SUPPLIED DATA
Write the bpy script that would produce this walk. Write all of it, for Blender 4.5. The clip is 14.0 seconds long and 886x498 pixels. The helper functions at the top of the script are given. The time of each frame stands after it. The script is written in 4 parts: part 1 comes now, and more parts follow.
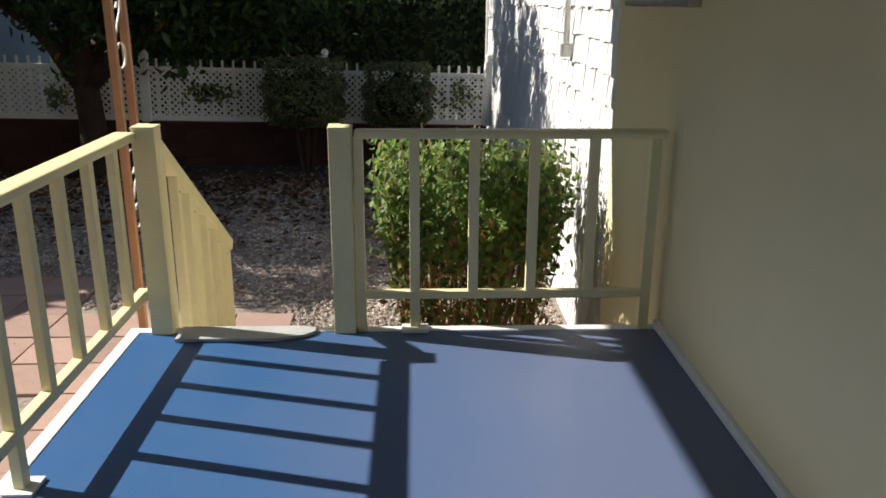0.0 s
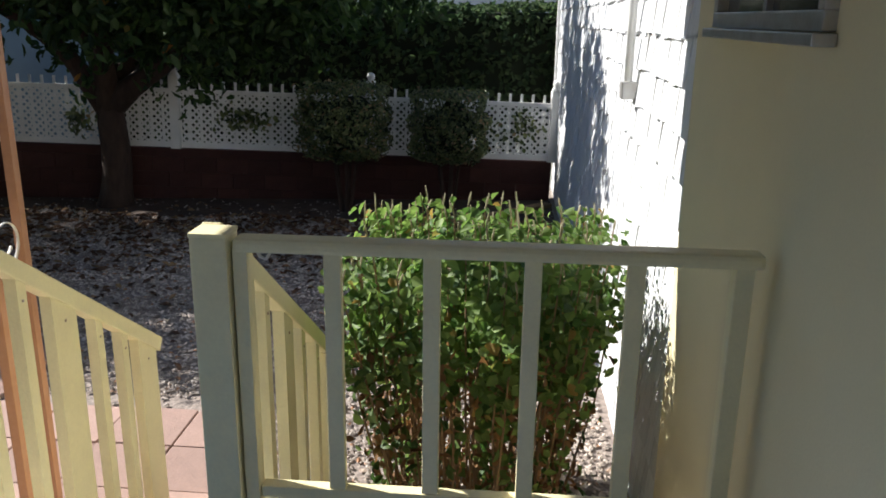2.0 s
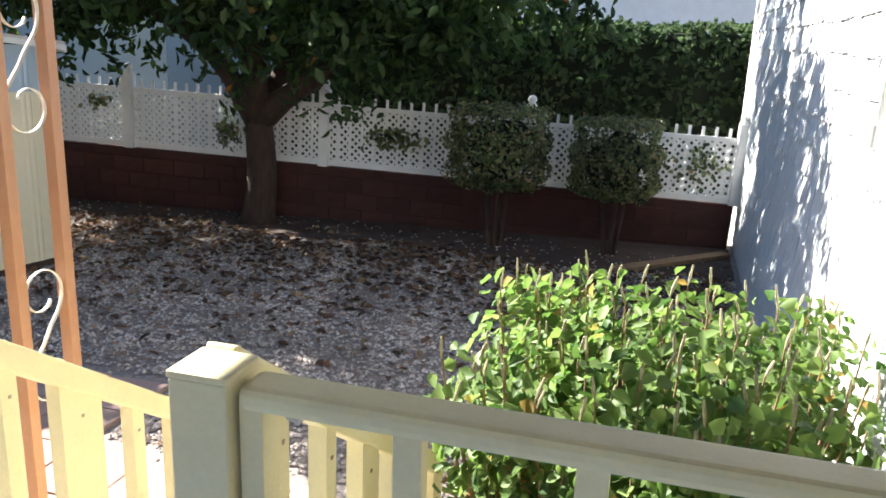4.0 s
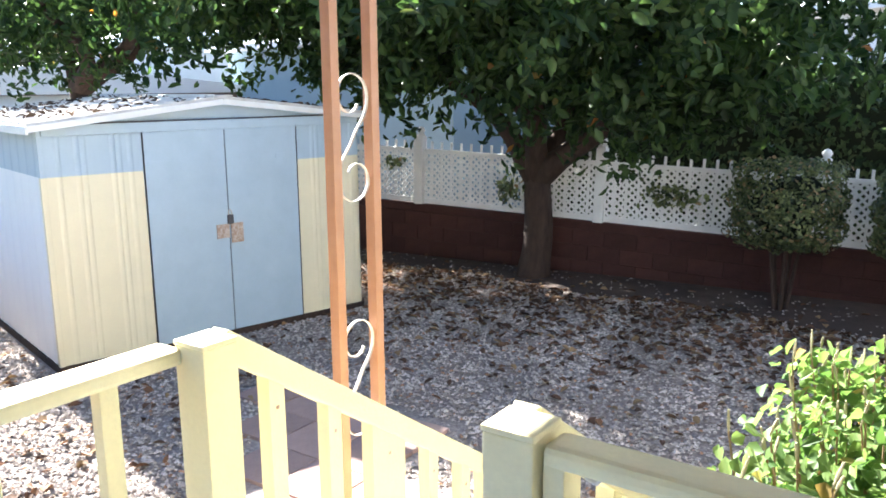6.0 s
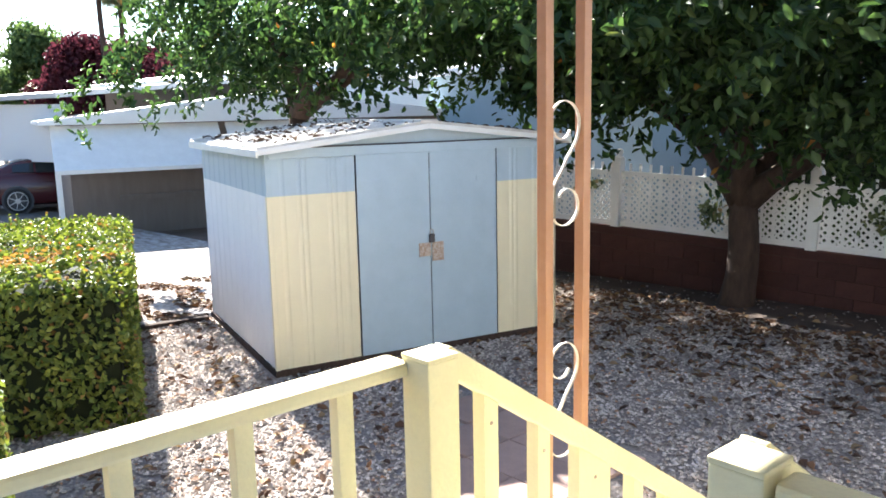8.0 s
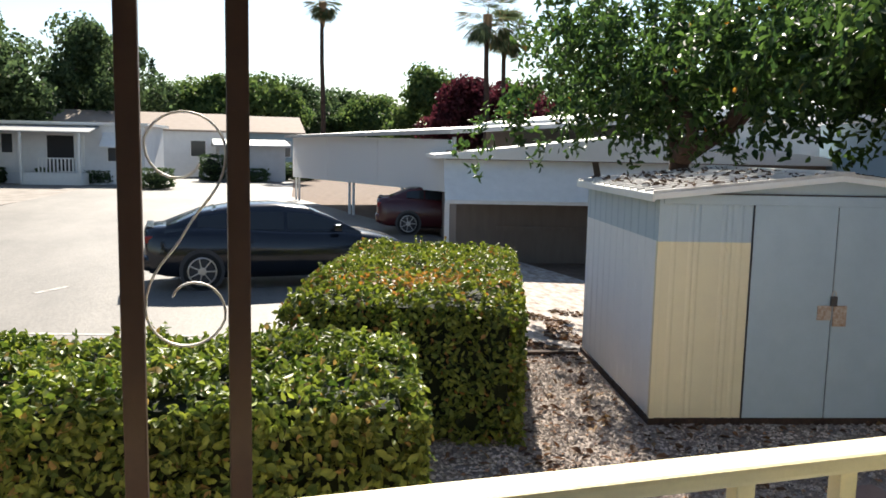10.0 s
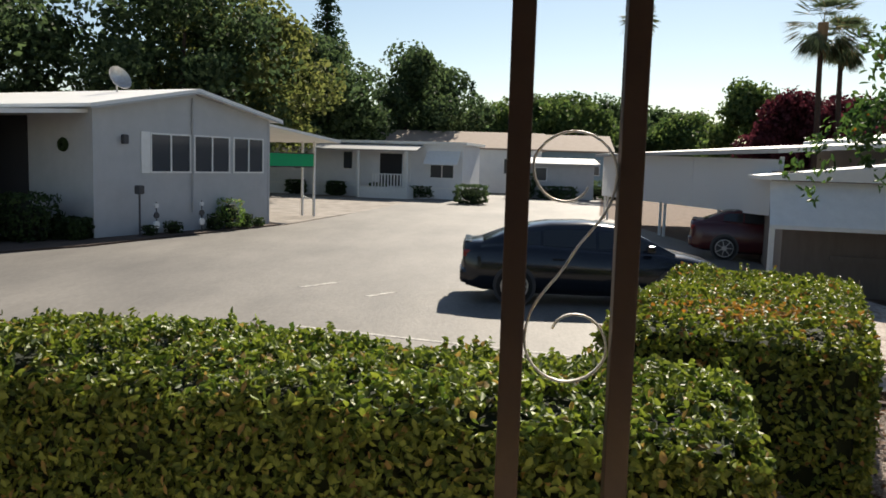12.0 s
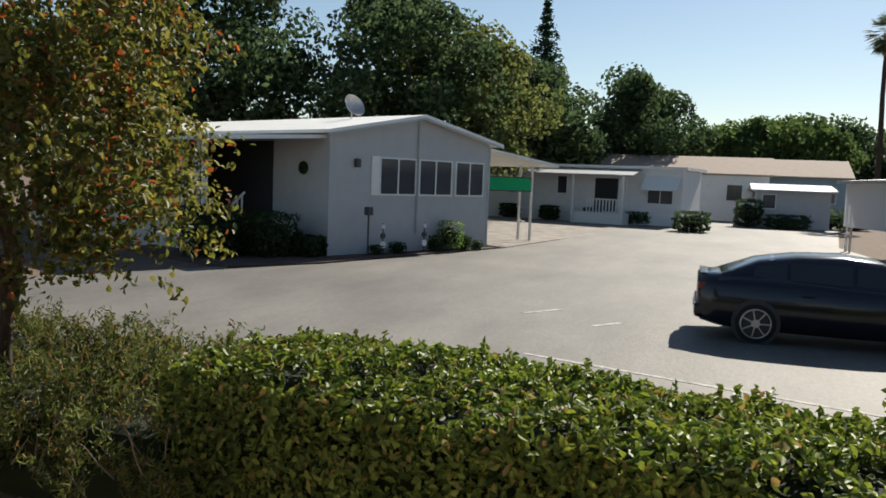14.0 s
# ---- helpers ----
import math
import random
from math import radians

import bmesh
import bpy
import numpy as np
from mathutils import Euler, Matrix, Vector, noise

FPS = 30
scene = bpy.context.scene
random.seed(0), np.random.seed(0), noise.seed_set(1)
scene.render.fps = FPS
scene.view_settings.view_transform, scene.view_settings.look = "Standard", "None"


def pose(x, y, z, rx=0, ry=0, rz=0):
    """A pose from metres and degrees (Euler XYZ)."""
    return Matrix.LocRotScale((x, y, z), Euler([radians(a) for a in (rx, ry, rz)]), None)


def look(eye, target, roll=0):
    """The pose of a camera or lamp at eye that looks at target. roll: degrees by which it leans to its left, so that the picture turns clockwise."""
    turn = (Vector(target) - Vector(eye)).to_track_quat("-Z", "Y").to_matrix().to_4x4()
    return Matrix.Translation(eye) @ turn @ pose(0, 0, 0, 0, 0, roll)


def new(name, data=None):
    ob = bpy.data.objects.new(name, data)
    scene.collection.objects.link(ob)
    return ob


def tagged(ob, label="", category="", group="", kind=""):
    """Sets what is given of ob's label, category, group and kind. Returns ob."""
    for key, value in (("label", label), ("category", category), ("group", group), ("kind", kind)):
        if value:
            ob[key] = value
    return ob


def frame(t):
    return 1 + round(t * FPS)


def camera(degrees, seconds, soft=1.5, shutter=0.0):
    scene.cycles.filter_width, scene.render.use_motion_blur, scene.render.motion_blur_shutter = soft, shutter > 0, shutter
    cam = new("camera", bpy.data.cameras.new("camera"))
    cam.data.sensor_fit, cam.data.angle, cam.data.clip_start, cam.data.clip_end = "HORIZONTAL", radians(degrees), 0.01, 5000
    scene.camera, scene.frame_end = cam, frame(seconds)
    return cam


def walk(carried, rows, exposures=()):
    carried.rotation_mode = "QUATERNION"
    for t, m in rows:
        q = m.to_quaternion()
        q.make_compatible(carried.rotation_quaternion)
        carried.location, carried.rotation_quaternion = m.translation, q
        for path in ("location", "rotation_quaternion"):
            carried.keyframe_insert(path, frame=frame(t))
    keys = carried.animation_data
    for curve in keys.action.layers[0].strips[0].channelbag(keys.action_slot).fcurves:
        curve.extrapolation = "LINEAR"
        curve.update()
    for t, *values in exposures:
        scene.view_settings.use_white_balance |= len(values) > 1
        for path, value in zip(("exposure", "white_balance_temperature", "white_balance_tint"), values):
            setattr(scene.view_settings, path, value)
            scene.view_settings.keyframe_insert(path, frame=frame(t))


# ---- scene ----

PROBLEM STATEMENT
Omit each picture, then return all of the listing exactly as it stands.

EXERCISE OUTPUT
Write the bpy script that would produce this walk. Write all of it, for Blender 4.5. The clip is 14.0 seconds long and 886x498 pixels. The helper functions at the top of the script are given. The time of each frame stands after it. The script is written in 4 parts: part 1 comes now, and more parts follow.
0.0 s
2.0 s
4.0 s
6.0 s
8.0 s
10.0 s
12.0 s
14.0 s
# ---- helpers ----
import math
import random
from math import radians

import bmesh
import bpy
import numpy as np
from mathutils import Euler, Matrix, Vector, noise

FPS = 30
scene = bpy.context.scene
random.seed(0), np.random.seed(0), noise.seed_set(1)
scene.render.fps = FPS
scene.view_settings.view_transform, scene.view_settings.look = "Standard", "None"


def pose(x, y, z, rx=0, ry=0, rz=0):
    """A pose from metres and degrees (Euler XYZ)."""
    return Matrix.LocRotScale((x, y, z), Euler([radians(a) for a in (rx, ry, rz)]), None)


def look(eye, target, roll=0):
    """The pose of a camera or lamp at eye that looks at target. roll: degrees by which it leans to its left, so that the picture turns clockwise."""
    turn = (Vector(target) - Vector(eye)).to_track_quat("-Z", "Y").to_matrix().to_4x4()
    return Matrix.Translation(eye) @ turn @ pose(0, 0, 0, 0, 0, roll)


def new(name, data=None):
    ob = bpy.data.objects.new(name, data)
    scene.collection.objects.link(ob)
    return ob


def tagged(ob, label="", category="", group="", kind=""):
    """Sets what is given of ob's label, category, group and kind. Returns ob."""
    for key, value in (("label", label), ("category", category), ("group", group), ("kind", kind)):
        if value:
            ob[key] = value
    return ob


def frame(t):
    return 1 + round(t * FPS)


def camera(degrees, seconds, soft=1.5, shutter=0.0):
    scene.cycles.filter_width, scene.render.use_motion_blur, scene.render.motion_blur_shutter = soft, shutter > 0, shutter
    cam = new("camera", bpy.data.cameras.new("camera"))
    cam.data.sensor_fit, cam.data.angle, cam.data.clip_start, cam.data.clip_end = "HORIZONTAL", radians(degrees), 0.01, 5000
    scene.camera, scene.frame_end = cam, frame(seconds)
    return cam


def walk(carried, rows, exposures=()):
    carried.rotation_mode = "QUATERNION"
    for t, m in rows:
        q = m.to_quaternion()
        q.make_compatible(carried.rotation_quaternion)
        carried.location, carried.rotation_quaternion = m.translation, q
        for path in ("location", "rotation_quaternion"):
            carried.keyframe_insert(path, frame=frame(t))
    keys = carried.animation_data
    for curve in keys.action.layers[0].strips[0].channelbag(keys.action_slot).fcurves:
        curve.extrapolation = "LINEAR"
        curve.update()
    for t, *values in exposures:
        scene.view_settings.use_white_balance |= len(values) > 1
        for path, value in zip(("exposure", "white_balance_temperature", "white_balance_tint"), values):
            setattr(scene.view_settings, path, value)
            scene.view_settings.keyframe_insert(path, frame=frame(t))


# ---- scene ----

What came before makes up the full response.